Thing 1 and Thing 2, my brother and I were named the Wonder Twins (and still are called that) because our age and bond were both so close, we were practically twins. (Courtesy of Audrey Piczak)

To me, being alone meant being lonely.

And it did for a long time. So I did my best to keep company close, making sure the dinner table never got too quiet, bustling between the rooms of my sister, brother, and parents, between the comfort of one friend to another, whomever it was, I made sure I kept the warmth of another body, another person, near my own. 

In fourth grade, my dreams of interdependency seemed to unfold right before my eyes as I found myself a part of the Pink Posse. No, this wasn’t some esteemed secret organization or pop group. It was six 10-year-old girls dazzled in pink who reaped the benefits of elementary school popularity. I actually hated the color pink, and I found myself missing playing football when we sat at recess to gossip and talk about cute boys, but I had friends now – lots of them. I sat with my new friends at lunch that day and felt the eyes of my best friend since second grade digging into my back. We always sat together. We always did everything together, actually, but not anymore. Deep down I felt a feeling of shame churn in my stomach, but I just told myself it was the peanut butter sandwich, because what good did a best friend do when you could have six? 

They weren’t really my best friends. It was clear that I was not one of them, and unfortunately I was the last one to realize it. Basically the whole classic coming-of-age story unfolded where I found my way back to who I really was and gave a big hug to my actual best friend (we’re still best friends today) and everyone lived happily ever after, yada yada.

My best friend, Caroline, and I have been best friends since the second grade. (Courtesy of Audrey Piczak)

But I still think about that. How easily I ran from my closest friend just for the comfort of quantity. Six bodies were much greater than one, and that’s all I saw them as. How I never quite understood what alone time meant. How, to me, my brother’s cries for quiet were cries for help. 

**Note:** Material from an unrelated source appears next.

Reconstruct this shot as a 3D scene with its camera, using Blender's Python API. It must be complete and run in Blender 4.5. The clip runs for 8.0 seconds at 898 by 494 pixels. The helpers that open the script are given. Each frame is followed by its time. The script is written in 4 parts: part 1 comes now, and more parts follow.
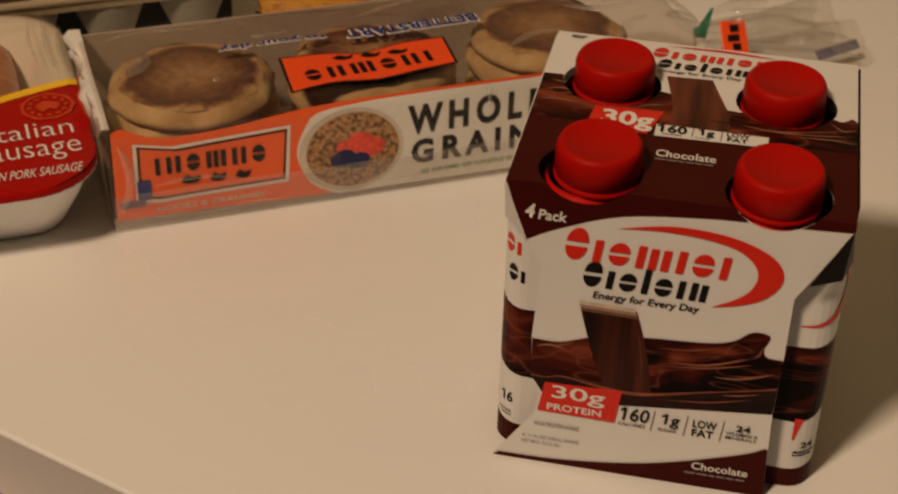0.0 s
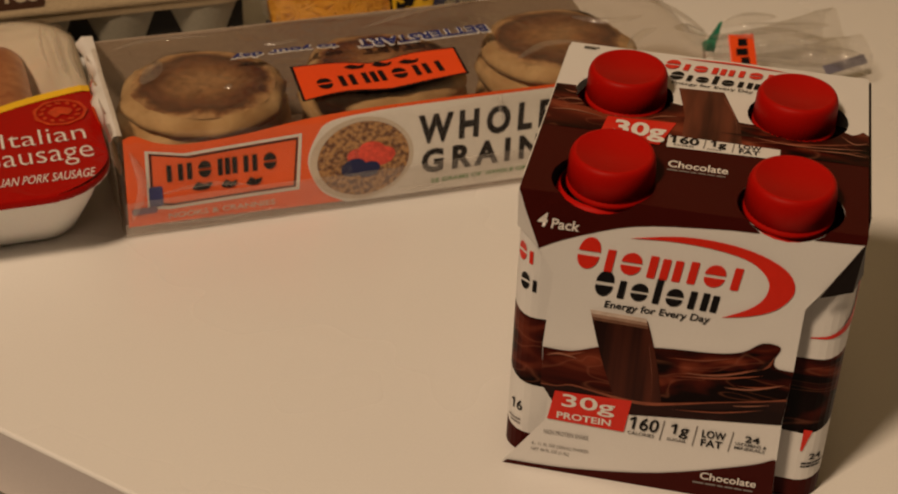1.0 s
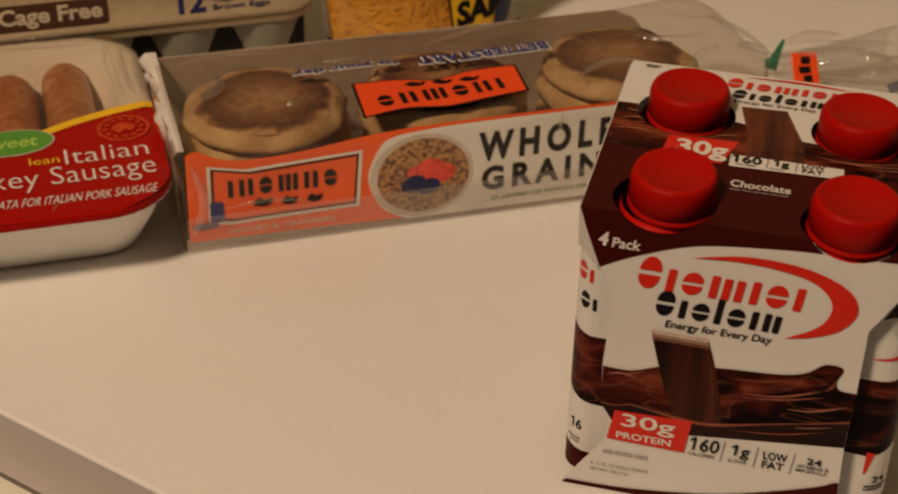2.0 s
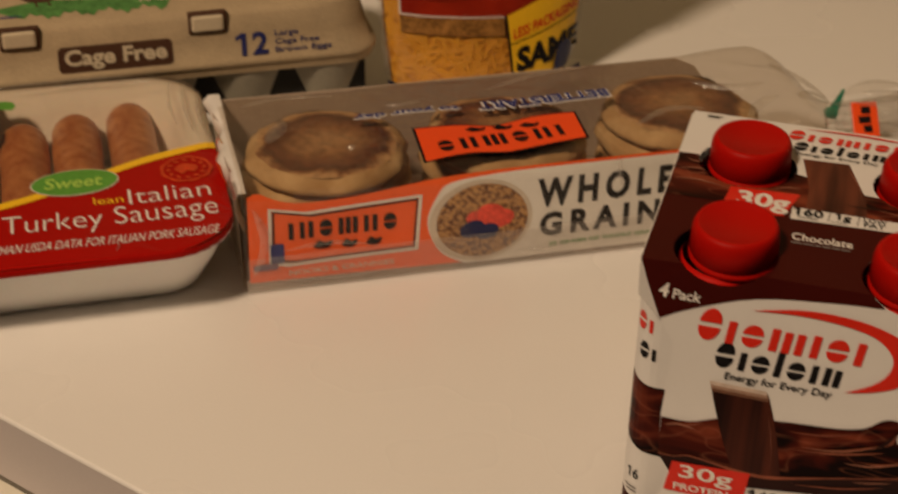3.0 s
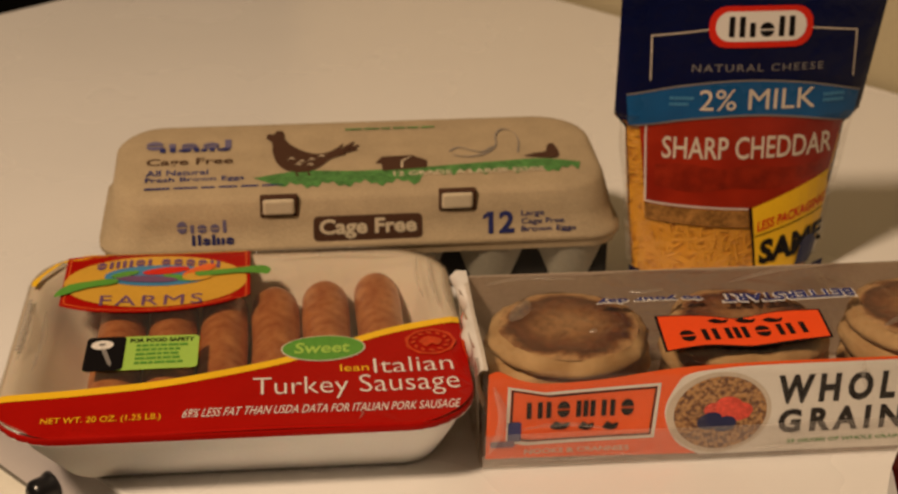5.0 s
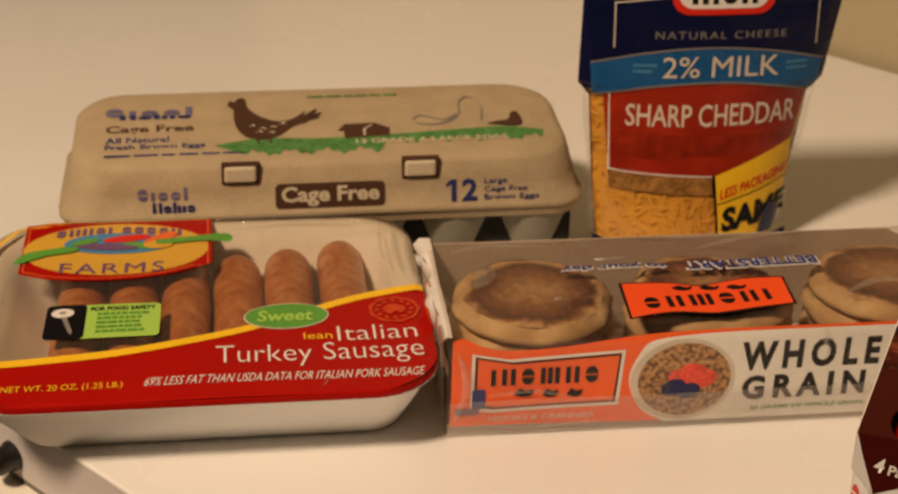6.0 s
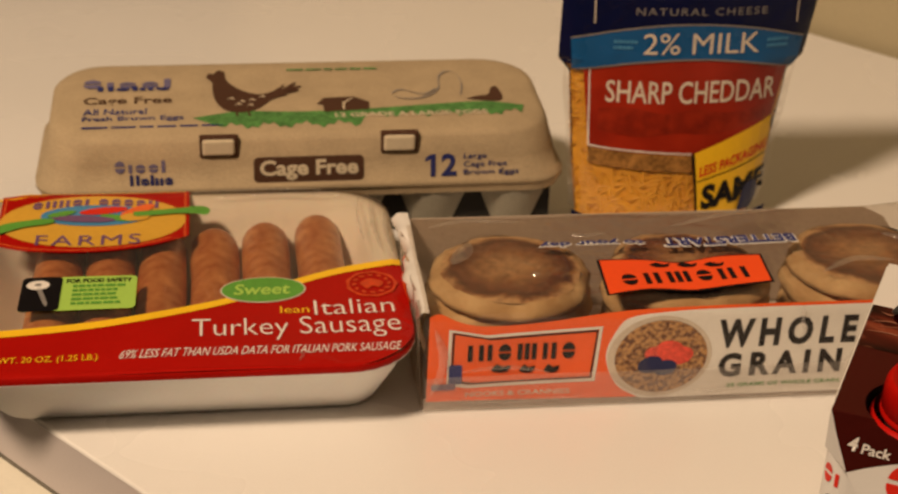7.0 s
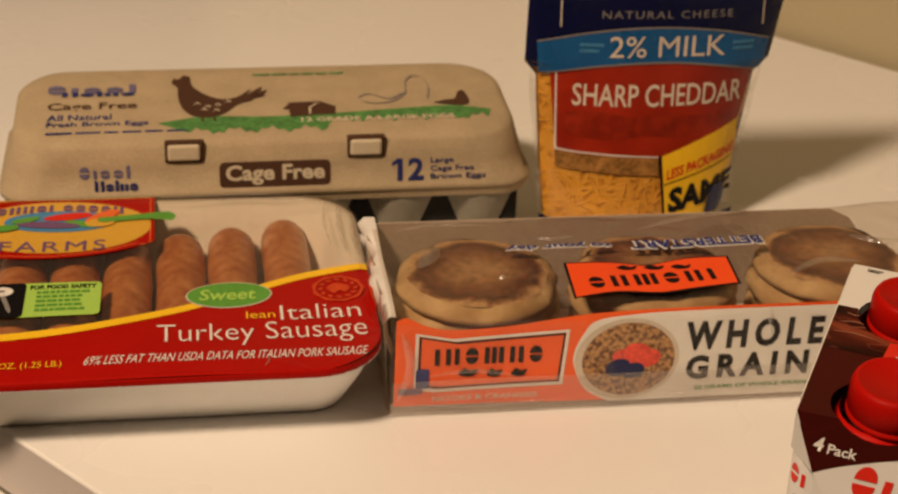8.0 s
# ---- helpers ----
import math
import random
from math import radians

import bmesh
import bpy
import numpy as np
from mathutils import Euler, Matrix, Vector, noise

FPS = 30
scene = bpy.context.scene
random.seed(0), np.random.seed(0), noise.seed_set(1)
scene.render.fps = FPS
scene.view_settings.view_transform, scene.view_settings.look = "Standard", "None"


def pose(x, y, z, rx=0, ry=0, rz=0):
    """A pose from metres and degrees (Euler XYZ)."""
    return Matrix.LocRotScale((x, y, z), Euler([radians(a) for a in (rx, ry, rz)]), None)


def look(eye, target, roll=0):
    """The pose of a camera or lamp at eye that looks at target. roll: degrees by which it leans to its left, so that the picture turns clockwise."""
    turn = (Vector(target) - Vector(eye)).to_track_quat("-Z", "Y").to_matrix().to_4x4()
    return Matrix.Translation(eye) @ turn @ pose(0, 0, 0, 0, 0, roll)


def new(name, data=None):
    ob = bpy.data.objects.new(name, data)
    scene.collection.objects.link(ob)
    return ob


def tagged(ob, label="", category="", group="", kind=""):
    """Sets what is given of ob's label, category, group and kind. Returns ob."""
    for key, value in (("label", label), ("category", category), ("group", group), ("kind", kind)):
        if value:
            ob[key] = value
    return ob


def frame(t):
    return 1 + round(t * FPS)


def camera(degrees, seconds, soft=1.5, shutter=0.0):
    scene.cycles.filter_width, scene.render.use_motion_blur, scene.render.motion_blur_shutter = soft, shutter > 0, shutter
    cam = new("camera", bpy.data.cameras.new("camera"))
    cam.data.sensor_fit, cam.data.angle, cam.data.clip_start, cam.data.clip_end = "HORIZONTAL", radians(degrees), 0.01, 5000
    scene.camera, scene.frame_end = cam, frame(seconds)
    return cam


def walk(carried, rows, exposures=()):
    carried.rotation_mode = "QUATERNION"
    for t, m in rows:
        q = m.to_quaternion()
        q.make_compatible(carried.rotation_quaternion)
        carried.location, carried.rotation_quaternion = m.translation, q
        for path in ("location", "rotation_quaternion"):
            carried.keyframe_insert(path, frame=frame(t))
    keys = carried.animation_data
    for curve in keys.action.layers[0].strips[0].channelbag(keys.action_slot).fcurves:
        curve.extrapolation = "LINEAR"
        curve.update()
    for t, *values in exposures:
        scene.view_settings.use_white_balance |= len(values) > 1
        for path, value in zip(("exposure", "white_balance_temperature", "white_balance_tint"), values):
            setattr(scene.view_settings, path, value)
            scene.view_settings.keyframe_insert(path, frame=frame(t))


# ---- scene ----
from collections import namedtuple

# ---------------------------------------------------------------- camera
cam = camera(31.329, 8.0, soft=2.0, shutter=0.5)
cam.data.dof.use_dof, cam.data.dof.focus_distance, cam.data.dof.aperture_fstop = True, 0.63, 19.0


def view(x, y, z, yaw, pitch, roll):
    a, b = radians(yaw), radians(pitch)
    ahead = Vector((-math.sin(a) * math.cos(b), math.cos(a) * math.cos(b), math.sin(b)))
    return look((x, y, z), Vector((x, y, z)) + ahead, roll)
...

I remember when I found out where my brother’s love for quiet came from. One day after school I was talking to my mom (spoiler alert: he got it from her). She told me about the other moms that she knew who always had to be seen by others, with others. She told me she didn’t understand them, or rather, their addiction. I remember watching as she stood across the kitchen. I remember looking at her differently, noticing the serenity behind her eyes for the first time, the authenticity of her smile, all of these things that I’ve grown to admire the most about her today. She was happy – truly happy – because she didn’t need superficial company to give that happiness to her. I remember looking down at my peanut butter sandwich and nodding in agreement. And I remember my stomach beginning to churn as I realized I was destined for the same life-long addiction as those PTO moms, but I just told myself it was the peanut butter sandwich.

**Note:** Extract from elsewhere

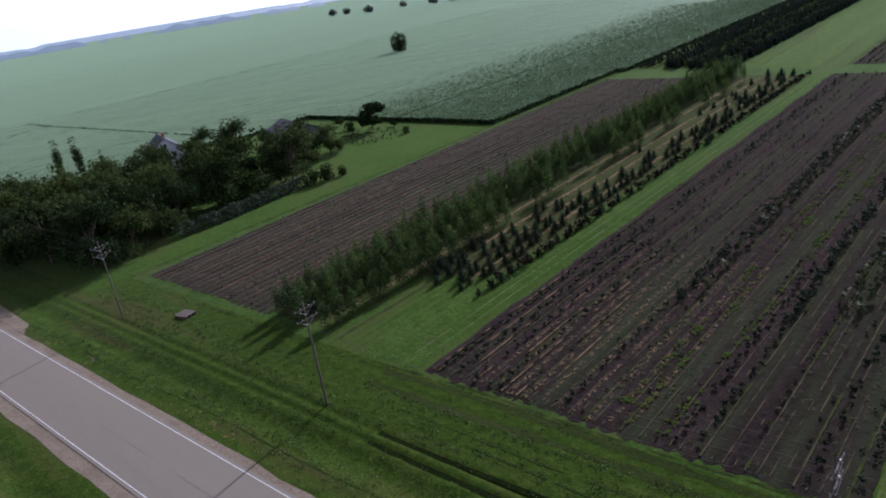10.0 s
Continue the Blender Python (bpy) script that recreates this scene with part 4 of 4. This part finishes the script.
# ---- verge details ----
def band_x(name, y, w, x0, x1, z, mat, label, fade=0.0, wander=0.25, step=1.5):
    """A ragged strip along the road."""
    xs = np.arange(x0, x1, step)
    off = y + wander * np.sin(xs * 0.05) + wander * 0.5 * np.sin(xs * 0.17 + y)
    ww = w * rng.uniform(0.5, 1.2, len(xs)) * (rng.uniform(0, 1, len(xs)) > fade)
    zz = verge_height(xs, off) + z
    a, b = np.stack([xs, off - ww, zz], 1), np.stack([xs, off + ww, zz], 1)
    n, i = len(xs), np.arange(len(xs) - 1)
    return tagged(new(name, mesh_np(name, np.concatenate([a, b]), np.stack([i, i + 1, i + n + 1, i + n], 1), mat)), label, kind="structure")


band_x("wheel_rut", 12.2, 0.42, -125, 290, 0.06, RUT, "dark wheel rut in the verge")
band_x("wheel_rut", 13.6, 0.38, -125, 290, 0.06, RUT, "dark wheel rut in the verge")
band_x("farm_lane", 19.4, 0.55, -132, 140, 0.01, LANE, "worn brownish farm lane in the grass", wander=0.4)
band_x("farm_lane", 21.7, 0.5, -132, 140, 0.016, LANE, "worn brownish farm lane in the grass", wander=0.4)
band_x("lane_ruts", 20.5, 0.16, 55, 118, 0.03, DIRT, "pale bare wheel track", fade=0.15, wander=0.3)
for y, w, x0, x1 in ((7.3, 0.1, -180, 160), (15.5, 0.12, -120, 60), (17.0, 0.12, -125, 60), (18.2, 0.1, -60, 130), (22.6, 0.2, -135, 10)):
    band_x("mowing_line", y, w, x0, x1, 0.03, LANE, "faint mowing line in the verge", fade=0.3, wander=0.5)
xs_v = rng.uniform(-185, 290, 1500)
xs_v = xs_v[np.sin(xs_v * 0.21) + np.sin(xs_v * 0.067) > -0.4]
scatter("dry_grass", straw_t, np.stack([xs_v, 5.9 + 0.3 * np.sin(xs_v * 0.05) + rng.normal(0, 0.25, len(xs_v))], 1), rng.uniform(0.6, 1.3, len(xs_v)), STRAW, "dry cut grass along the road shoulder", "dry grass", -0.04)
ASPHALT_SEAM = plain_mat("worn_seam", (0.105, 0.088, 0.07), 0.8)
band_x("road_seam", -0.15, 0.05, -330, 290, 0.067, ASPHALT_SEAM, "dark worn centre seam of the road", fade=0.4, wander=0.02, step=3.0)
tuft_t = [tufts(np.stack([rng.normal(0, 0.18, 5), rng.normal(0, 0.18, 5), rng.uniform(0.02, 0.14, 5)], 1), np.tile([0.0, 0.0, 0.6], (5, 1)), 0.09, 0.6) for _ in range(4)]
for ya, yb, count, mat in ((5.2, 12, 3000, 0), (13.6, 19, 2200, 0), (7, 24, 1200, 1)):
    p = np.stack([rng.uniform(-188, 165, count), rng.uniform(ya, yb, count)], 1)
    p = p[np.sin(p[:, 0] * 0.31) * np.sin(p[:, 1] * 1.3 + p[:, 0] * 0.05) > -0.5]
    sown("verge_grass_tufts", tuft_t, p, 0.5, 1.1, (GRASSLEAF, WEEDS)[mat], "rough grass tufts on the verge", "grass")
for count, ya, yb, lo, hi, mat, lab in ((1500, 21.0, 24.4, 0.35, 0.7, GRASSLEAF, "rough weeds along the plot ends"), (1500, 12.6, 13.2, 0.3, 0.55, GRASSLEAF, "light grass ridge between wheel ruts"), (1500, 8.0, 10.8, 0.4, 0.8, OAK, "dark grass in the roadside ditch")):
    p = np.stack([rng.uniform(-150, 165, count), rng.uniform(ya, yb, count)], 1)
    p = p[np.sin(p[:, 0] * 0.23 + ya) + np.sin(p[:, 0] * 0.071) > -0.9]
    sown("verge_weeds", tuft_t, p, lo, hi, mat, lab, "weeds")
for k, y in enumerate((6.6, 7.6, 8.5, 10.6, 11.3, 14.7, 15.6, 16.5, 17.4, 18.5, 19.0, 22.2)):
    xa = rng.uniform(-186, 160, 1000)
    xa = xa[np.sin(xa * 0.05 + y) + rng.normal(0, 0.5, len(xa)) > -0.4]
    p = np.stack([xa, y + 0.5 * np.sin(xa * 0.05) + 0.25 * np.sin(xa * 0.17 + y) + rng.normal(0, 0.14, len(xa))], 1)
    sown("mown_swath", tuft_t, p, 0.5, 1.0, (GRASSLEAF, GRASSLEAF, WEEDS)[k % 3], "rough swaths of mown grass along the verge", "grass")
# weeds that soften the plot edges
p = row_points([-128.5, -128.1, -88.2, -87.6, -71.6, -72.6, -25.1, -24.7, 7.4, 7.9, 47.4, 47.9, 64.8, 65.3, -187.9, -156.4], 24, 171, 0.75, jitter=0.5, gaps=0.2)
sown("edge_weeds", tuft_t, p, 0.45, 1.0, GRASSLEAF, "rough grass along the plot edges", "weeds")
for x0, x1 in ((-188, -156), (-128.5, -71), (-25, 7.6), (11, 42), (47.5, 65)):
    n = int((x1 - x0) * 7)
    p = np.stack([rng.uniform(x0, x1, n), 24.0 + np.abs(rng.normal(0, 1.0, n))], 1)
    sown("edge_weeds", tuft_t, p, 0.45, 1.0, GRASSLEAF, "rough grass along the plot ends", "weeds")
p = row_points([-127.3, -126.6, -106.2, -105.6, -149.8, -127.8, -85, -62], 183, 341, 0.8, jitter=0.6, gaps=0.2)
sown("edge_weeds", tuft_t, p, 0.5, 1.1, GRASSLEAF, "rough grass along the strip edges", "weeds")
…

I’m a junior now. And I know I’m still young, but sometimes I feel like I’m already becoming my mother. I’ve become less scared of this whole being-alone thing. It’s taken a while, sure, but I think that I’m doing pretty well, seeing that my progress is better than some 40-year-olds. But I do also know that this fear isn’t ever going to completely go away nor fade. That’s the thing about fears, we never get rid of them, we simply learn to live with them. When we see their waves, we learn to dive into their waters rather than being knocked over by their power. I’ve also learned that being alone and being lonely isn’t the same thing. There’s a very thin line between the two, but it’s there. I’ve learned to walk it like a tightrope, sometimes teetering on the string but never falling off it. Being alone is a choice – dare I say – a privilege – and I’ve come to appreciate it as such. My third-grade self, of course, would be mortified, but I think my brother and mom would be proud. I used to be scared of walking by myself in the hallways at school. Now I love to put my headphones in, turn the volume up to where the voices of others fade to background music, take a deep breath in, and walk alongside myself.